An excited fourteen year old cornered me after church Sunday, "When are we making beaten biscuits? I want to help. I can come on Thursday, please!" I was a little surprised but since making beaten biscuits is a two person job I sure wasn't turning down the help. In the past he had been coerced into helping, so he knew what he was getting into. Thursday was the first day of Christmas vacation for him, but it wasn't the day I needed to be baking, so I decided to collect him after school on Wednesday.
Beaten biscuits, for the uninitiated, are a form of biscuit created by putting the dough through a device that looks a lot like an old wringer on a wringer washer. The dough is folded and squeezed through the rollers, folded and squeezed until it becomes satiny and very elastic. The resulting biscuits are a smooth, firm circle with the consistency of a 1/2 inch thick cracker. Southerners think it is Divine, especially with country ham. In our house it's a Christmas tradition. It's a labor of love and togetherness. Especially since it takes one person to turn the crank and another to feed the dough through the rollers. I can't imagine why people made them before the invention of the cranked rollers. Before rollers they were made by beating the dough until it was elastic. Usually the implement was a hatchet. The dough was given a hundred whacks with the flat side of the hatchet. Believe me, women were really determined to have beaten biscuits back then. Just shows what a southerner will do for good food.
Now, knowing that my fourteen year old grandson doesn't hold aspirations of becoming a chef, I suspected there were some ulterior motives for his enthusiastic offer of help. As I pulled out of the garage to go pick him up for our afternoon of cooking I saw his dad's truck at the barn and realized the first reason for his help. His dad is stripping tobacco, a boring, never-ending job, that grandson gets drafted into every free moment. Since helping with beaten biscuits trumps just about anything, he has become my assistant chef. Smiling to myself, that for once I get to be top dog over farm chores, I continued to town.

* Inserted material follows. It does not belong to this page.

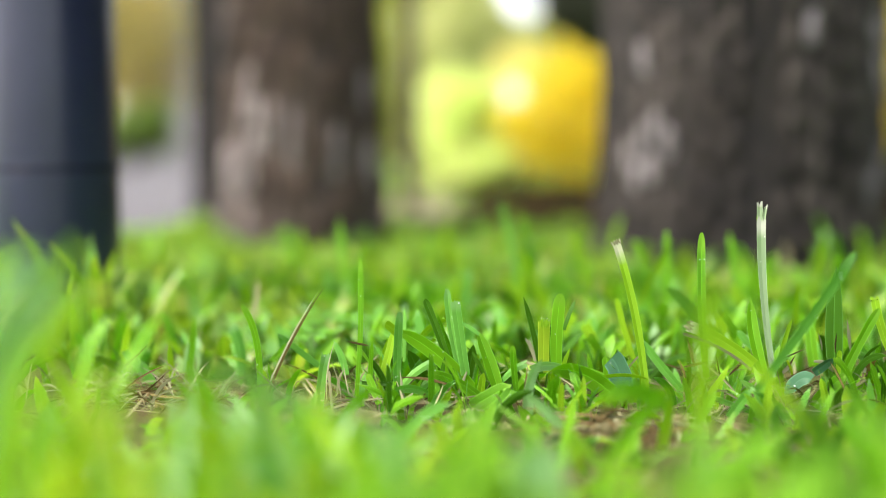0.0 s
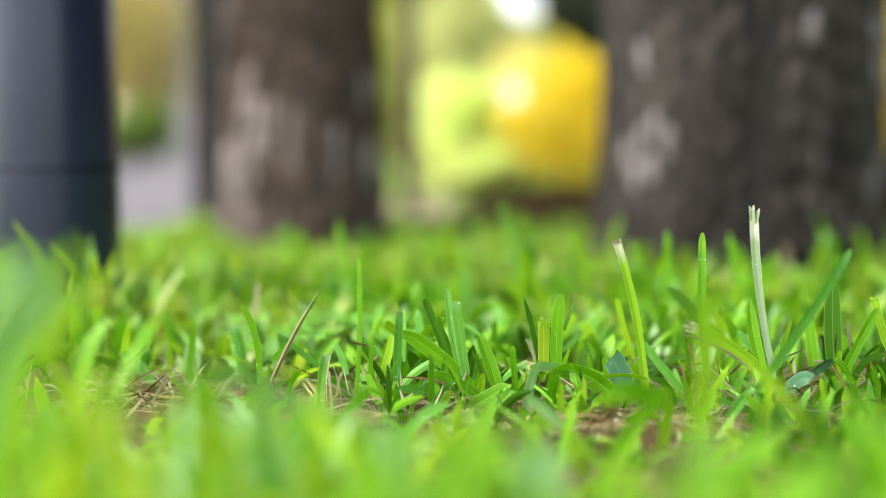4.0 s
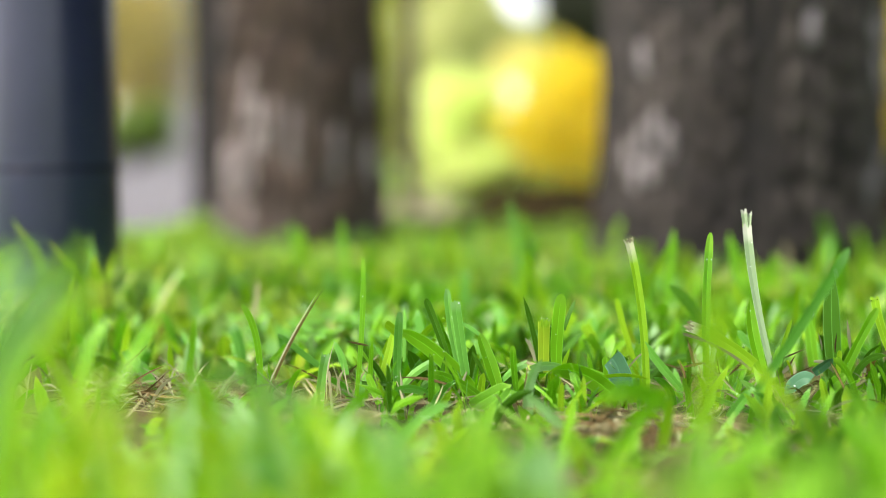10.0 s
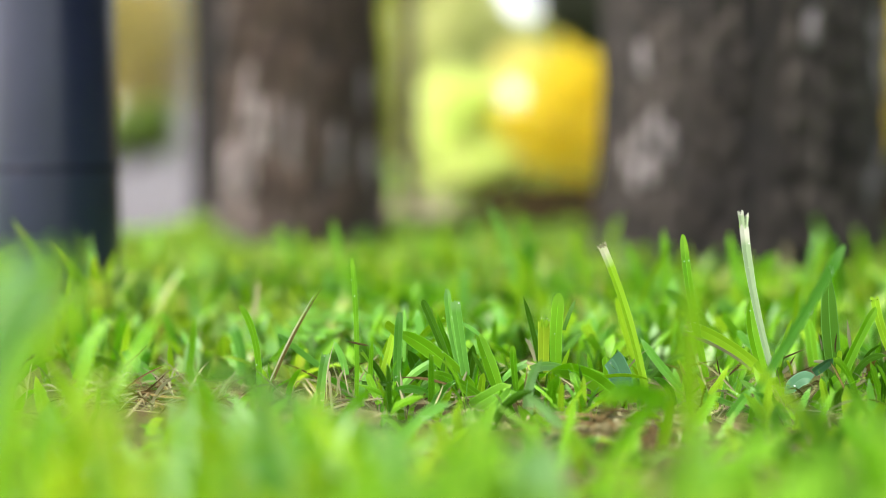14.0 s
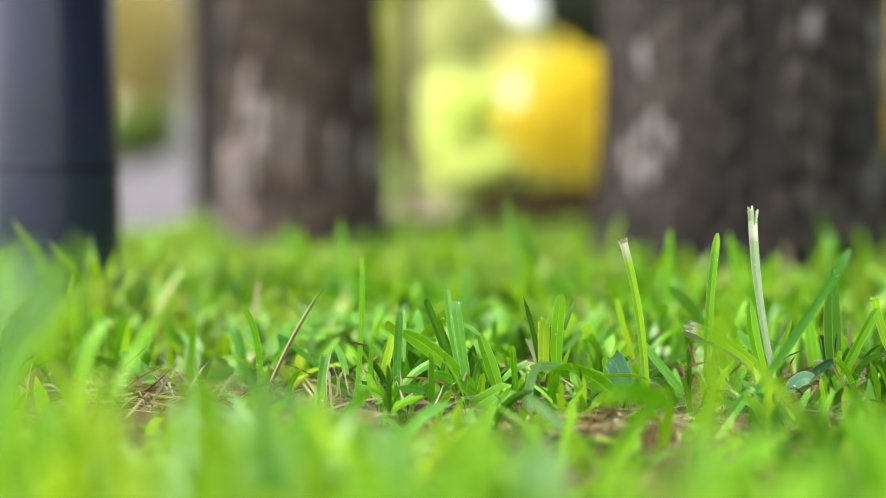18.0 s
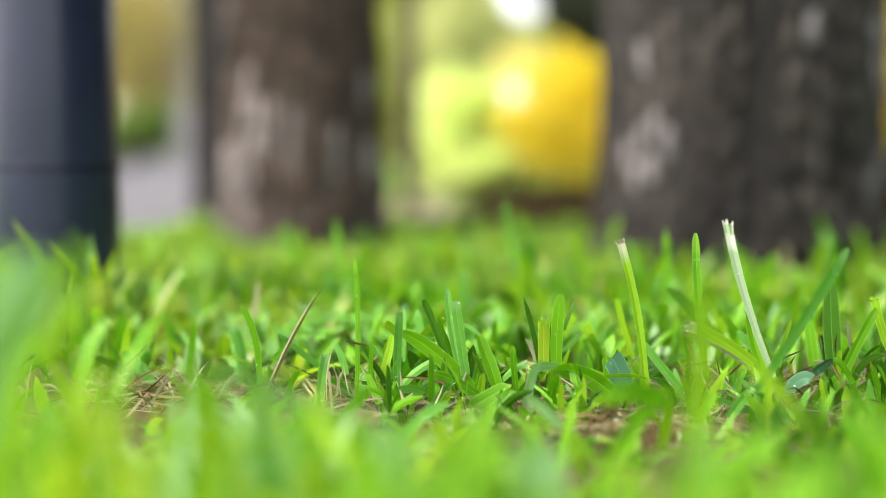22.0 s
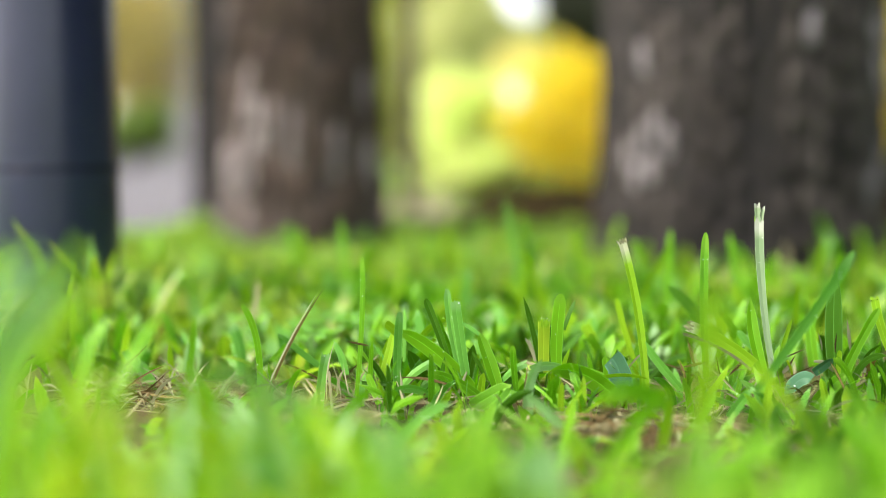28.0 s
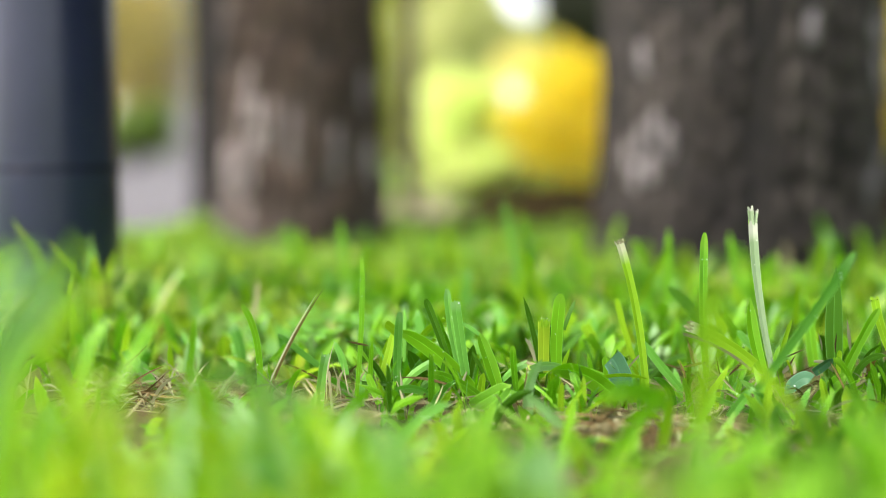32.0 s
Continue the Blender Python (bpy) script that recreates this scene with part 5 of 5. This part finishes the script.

Soon we were home and I was elbow deep in dough. I looked around for grandson and found no one. It seems that he had decided he had a few minutes to play a video game. Finally I corralled him and got him ready to crank the machine. I start feeding the dough through and he starts cranking... fast! "Slow down!" I caution, "You're going to catch my fingers." With that the dough starts to wrap around the roller. I frantically scrape if off and gather it into a ball for the next try. Once again we start and off he goes to the races. After several passes of the dough through the rollers he is still cranking at a furious speed. "Is it about done?" He queries. "What's the rush? We've got all afternoon." "Sure" he responds, "but I've killed a bunch a men and I have to get back to finish." So much for love of grandmother, it seems it's my computer he's in love with!
On the positive side. We finished the biscuits in record time and I still have all my fingers.